Conference Celebrates Ireland’s Greatest Philosopher George Berkeley

Posted on: 08 April 2014

The enduring contribution of Ireland’s greatest philosophers, George Berkeley, was explored at a major international conference in Trinity College Dublin recently.

Berkeley, Ireland’s greatest philosopher, is also among the great world philosophers. He is usually regarded as the father of modern idealism and also perhaps the first experimental psychologist, who made major contributions in mathematics, theology and the study of language.  Swift described him as ‘an absolute philosopher’.

The conference celebrated the tri-centenary of Berkeley’s great work, Thee Dialogues between Hylas and Philonous, which he wrote at Trinity at the age of twenty-eight. It also commemorated one hundred years of scholarship on Berkeley in Trinity.
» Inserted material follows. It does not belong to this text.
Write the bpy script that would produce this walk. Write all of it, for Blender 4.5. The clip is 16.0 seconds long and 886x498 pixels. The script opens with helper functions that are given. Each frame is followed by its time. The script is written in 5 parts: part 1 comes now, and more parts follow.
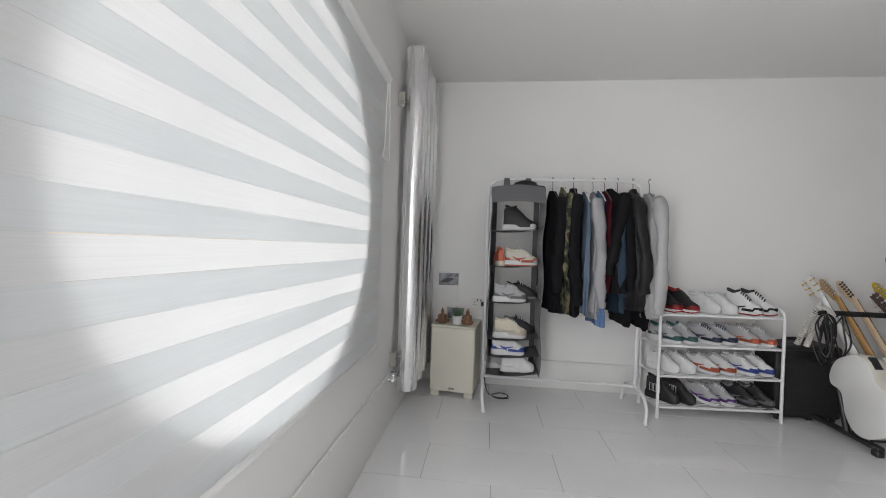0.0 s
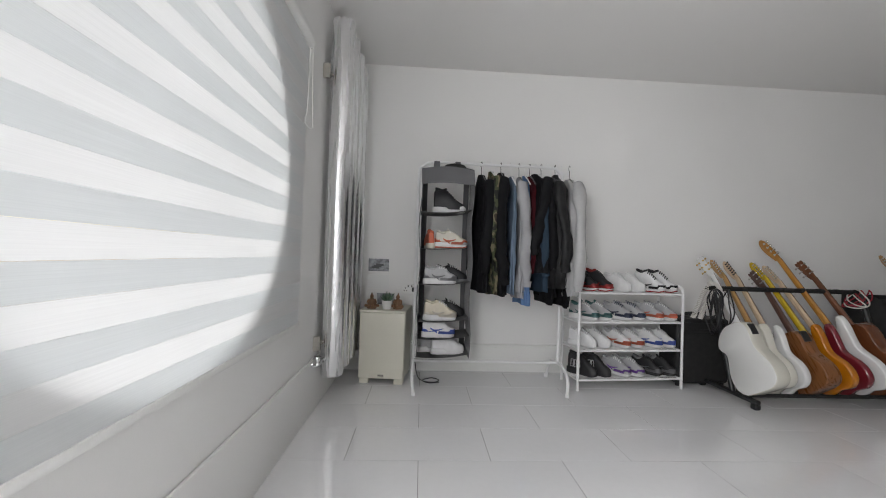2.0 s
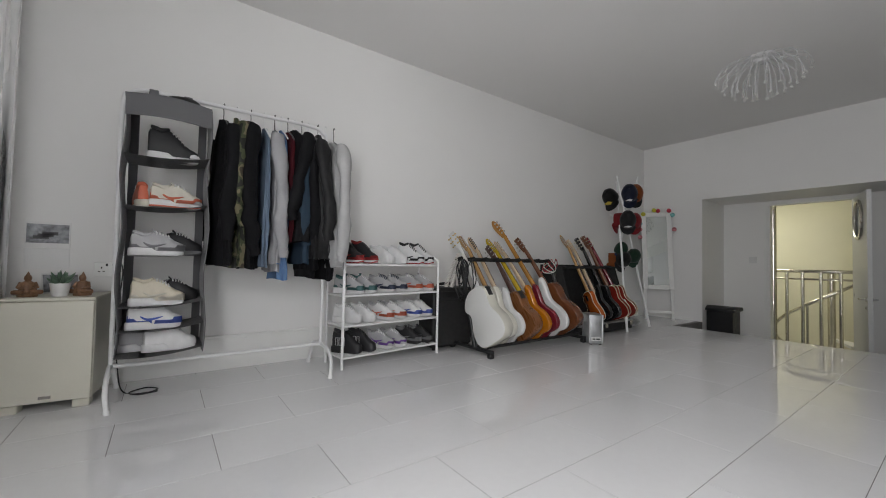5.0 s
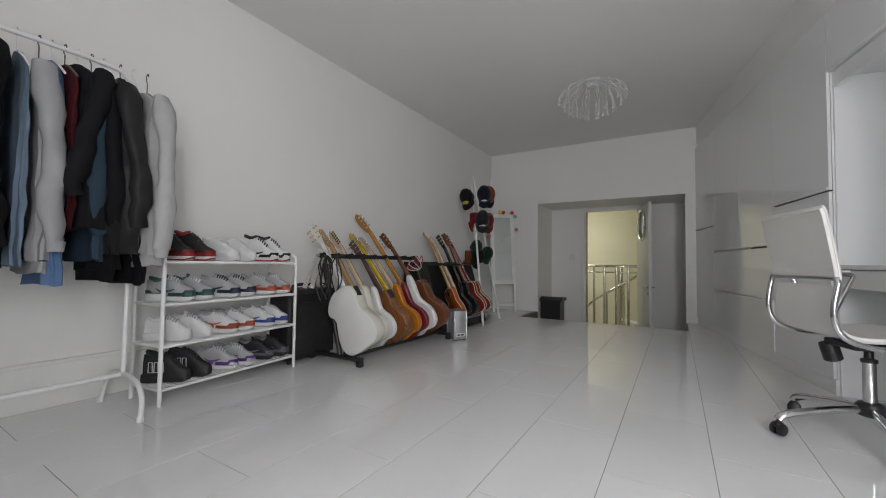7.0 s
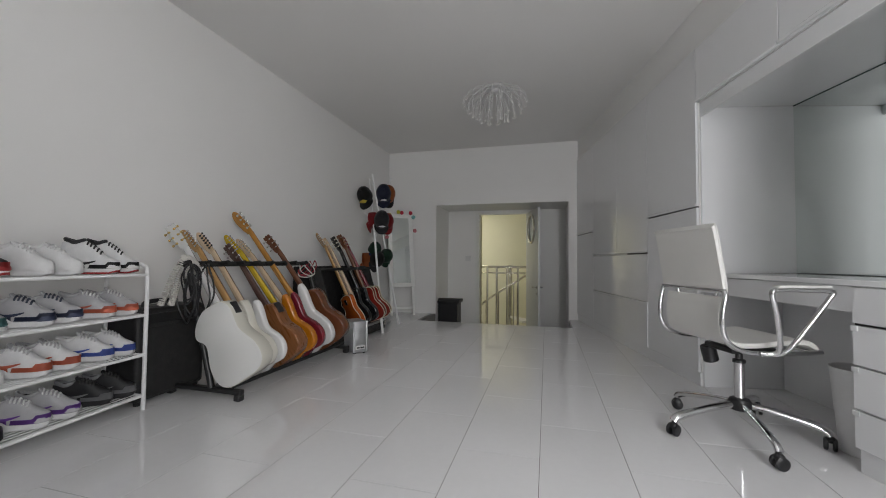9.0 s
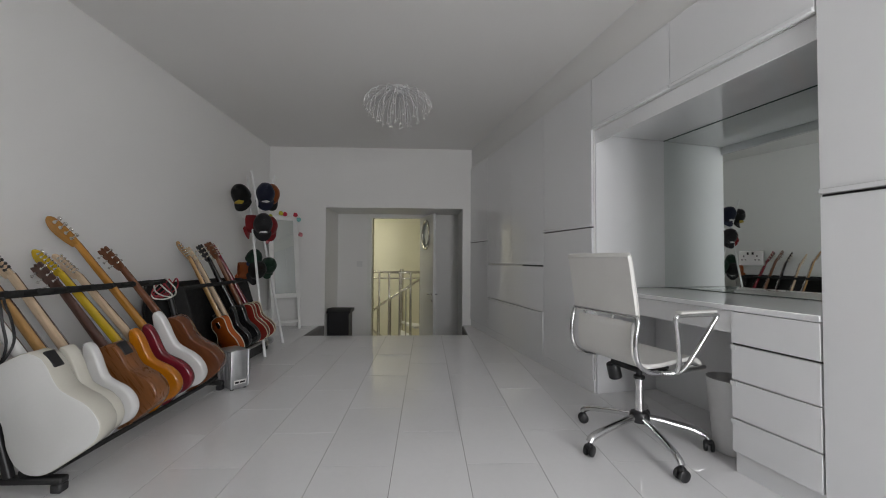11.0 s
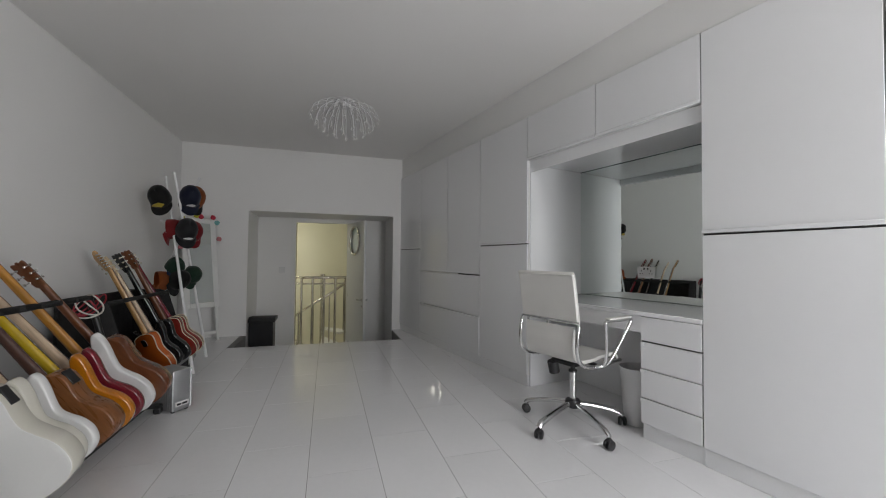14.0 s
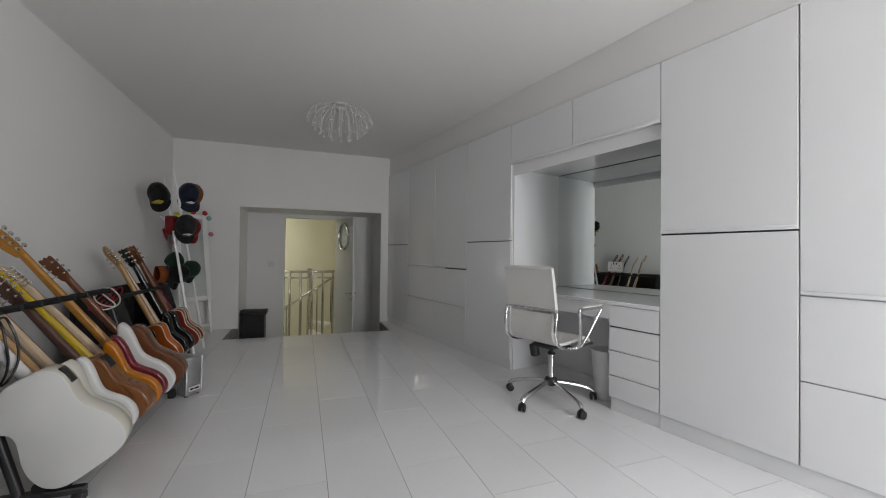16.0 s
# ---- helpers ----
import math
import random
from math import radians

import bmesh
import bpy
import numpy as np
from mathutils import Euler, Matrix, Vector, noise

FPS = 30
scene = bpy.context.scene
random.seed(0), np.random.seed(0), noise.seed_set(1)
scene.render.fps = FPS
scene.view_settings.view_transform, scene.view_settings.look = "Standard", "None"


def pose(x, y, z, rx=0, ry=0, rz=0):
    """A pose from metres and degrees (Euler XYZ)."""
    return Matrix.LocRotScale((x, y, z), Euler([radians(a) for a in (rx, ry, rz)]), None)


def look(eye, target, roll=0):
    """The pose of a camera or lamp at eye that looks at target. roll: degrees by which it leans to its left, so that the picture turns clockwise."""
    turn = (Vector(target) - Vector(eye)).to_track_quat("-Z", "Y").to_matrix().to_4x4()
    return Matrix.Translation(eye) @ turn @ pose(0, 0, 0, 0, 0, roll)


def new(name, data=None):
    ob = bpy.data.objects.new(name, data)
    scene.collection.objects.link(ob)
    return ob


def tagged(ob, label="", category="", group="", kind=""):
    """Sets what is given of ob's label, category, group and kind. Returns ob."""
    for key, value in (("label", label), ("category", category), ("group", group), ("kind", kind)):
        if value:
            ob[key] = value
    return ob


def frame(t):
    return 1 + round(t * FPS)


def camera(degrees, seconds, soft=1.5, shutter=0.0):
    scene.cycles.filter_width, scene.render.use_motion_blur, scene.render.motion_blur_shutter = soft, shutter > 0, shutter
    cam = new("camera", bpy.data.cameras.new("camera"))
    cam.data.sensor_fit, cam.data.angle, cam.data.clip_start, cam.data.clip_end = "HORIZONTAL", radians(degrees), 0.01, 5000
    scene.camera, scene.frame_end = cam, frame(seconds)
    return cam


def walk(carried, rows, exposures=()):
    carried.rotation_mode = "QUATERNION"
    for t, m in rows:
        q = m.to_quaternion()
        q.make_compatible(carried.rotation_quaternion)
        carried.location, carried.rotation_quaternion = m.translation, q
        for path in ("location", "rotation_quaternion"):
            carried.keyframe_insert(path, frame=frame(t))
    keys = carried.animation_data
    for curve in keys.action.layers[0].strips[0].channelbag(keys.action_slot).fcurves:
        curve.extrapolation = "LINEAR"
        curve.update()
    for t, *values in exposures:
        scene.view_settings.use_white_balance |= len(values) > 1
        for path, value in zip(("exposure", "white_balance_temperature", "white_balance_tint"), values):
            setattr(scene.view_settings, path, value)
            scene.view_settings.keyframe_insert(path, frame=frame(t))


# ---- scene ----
cam = camera(98.1, 16.0, soft=1.0)
PATH = [
    (0, (0.126, -0.069, 1.262), (-0.096, 1.919, 1.253), 2.0),
    (0.5, (0.119, -0.044, 1.201), (-0.019, 1.952, 1.213), 1.9),
    (1, (0.137, -0.036, 1.161), (0.069, 1.963, 1.178), 2.0),
    (1.5, (0.158, -0.033, 1.126), (0.162, 1.967, 1.144), 2.1),
    (2, (0.177, -0.023, 1.075), (0.287, 1.974, 1.106), 1.9),
    (2.5, (0.199, -0.014, 1.006), (0.442, 1.97, 1.046), 1.8),
    (3, (0.238, 0.014, 0.979), (0.635, 1.974, 1.008), 1.7),
    (3.5, (0.284, 0.036, 0.921), (0.853, 1.953, 0.964), 1.6),
    (4, (0.322, 0.089, 0.864), (1.109, 1.927, 0.929), 1.3),
    (4.5, (0.345, 0.156, 0.849), (1.332, 1.895, 0.915), 1.2),
    (7, (0.451, 0.613, 0.815), (2.158, 1.651, 0.889), 0.7),
    (7.5, (0.475, 0.662, 0.817), (2.254, 1.572, 0.894), 0.6),
    (8, (0.506, 0.699, 0.831), (2.344, 1.484, 0.907), 0.4),
    (8.5, (0.555, 0.741, 0.852), (2.437, 1.414, 0.925), 0.4),
    (9, (0.648, 0.837, 0.897), (2.578, 1.357, 0.962), 0.5),
    (9.5, (0.739, 0.898, 0.929), (2.704, 1.262, 0.993), 0.4),
    (10, (0.8, 0.933, 0.976), (2.789, 1.136, 1.036), 0.3),
    (12.5, (0.895, 1.365, 1.151), (2.851, 0.95, 1.206), 0.5),
    (13, (0.851, 1.43, 1.177), (2.789, 0.937, 1.234), 0.5),
    (13.5, (0.775, 1.494, 1.171), (2.7, 0.956, 1.228), 0.5),
    (14, (0.681, 1.544, 1.164), (2.595, 0.967, 1.219), 0.6),
    (14.5, (0.61, 1.567, 1.168), (2.519, 0.971, 1.217), 0.6),
    (15, (0.554, 1.617, 1.159), (2.454, 0.993, 1.203), 0.8),
    (15.5, (0.494, 1.678, 1.16), (2.386, 1.031, 1.2), 0.8),
    (16, (0.416, 1.757, 1.174), (2.296, 1.074, 1.201), 0.7),
]
EXPOSURES = [(0.0, 0.04), (2.0, 0.0), (4.5, -0.02), (7.0, -0.10), (10.0, -0.14), (13.0, -0.10), (16.0, -0.17)]
walk(cam, [(t, look(eye, target, roll)) for t, eye, target, roll in PATH], EXPOSURES)
PORT_POWER, SIDE_POWER, HALL_POWER = 6.0, 59.0, 42.0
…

: Trinity Provost, Dr Patrick Prendergast, and Professor David Berman, Fellow Emeritus at the Department of Philosophy
Trinity Provost, Dr Patrick Prendergast, and Professor David Berman, Fellow Emeritus at the Department of Philosophy

Organised by Trinity’s Department of Philosophy, the conference brought together nine leading scholars on Berkeley, from the UK, US, Europe and Korea, as well as Trinity’s own Professors David Berman, James Levine, Associate Professor in Mental and Moral Science and Dr David Wilkins, Assistant Professor in Mathematics.

Head of the Department of Philosophy, Professor Vasilis Politis commented: “That Berkeley remains at the forefront of philosophical studies – not only historically but with a view to current philosophical inquiry – is confirmed by the many leading philosophers worldwide that dedicate a major part of their studies to the substance and significance of his work. And we at Trinity are especially glad to have gathered many of these leading philosophers together for this important event.”

The opening address at the conference, Irish Philosophy: Past and Future, was delivered by eminent Berkeley scholar Professor David Berman, Fellow Emeritus at the Department of Philosophy, and was aimed at a wider audience. Listen to a full podcast of the lecture here.

Professor Berman commented: “In my talk I explored a period when Ireland was at the cutting edge of world philosophy. This was the golden age, which was born with Toland’s Christianity not Mysterious (1696), grew with the answers to his challenge from Browne, King and Synge, and culminated with the work of Hutcheson, Burke and especially Berkeley.”

“This unique flowering of Irish philosophy can be explained by the very practical need of the emerging Anglo-Irish Ascendancy which faced the challenge of ruling a population composed largely of Roman Catholics as well as the growing forces of enlightenment, which forced it to draw creatively on the forces of counter-enlightenment or right-wing Lockeanism as against those of the enlightenment and left-wing Lockeanism.”

The conference will result in the issuing of a collection of essays on Berkeley and the Three Dialogues to be published by Cambridge University Press and edited by Trinity’s Dr Aisling Crean and Dr Stefan Storrie.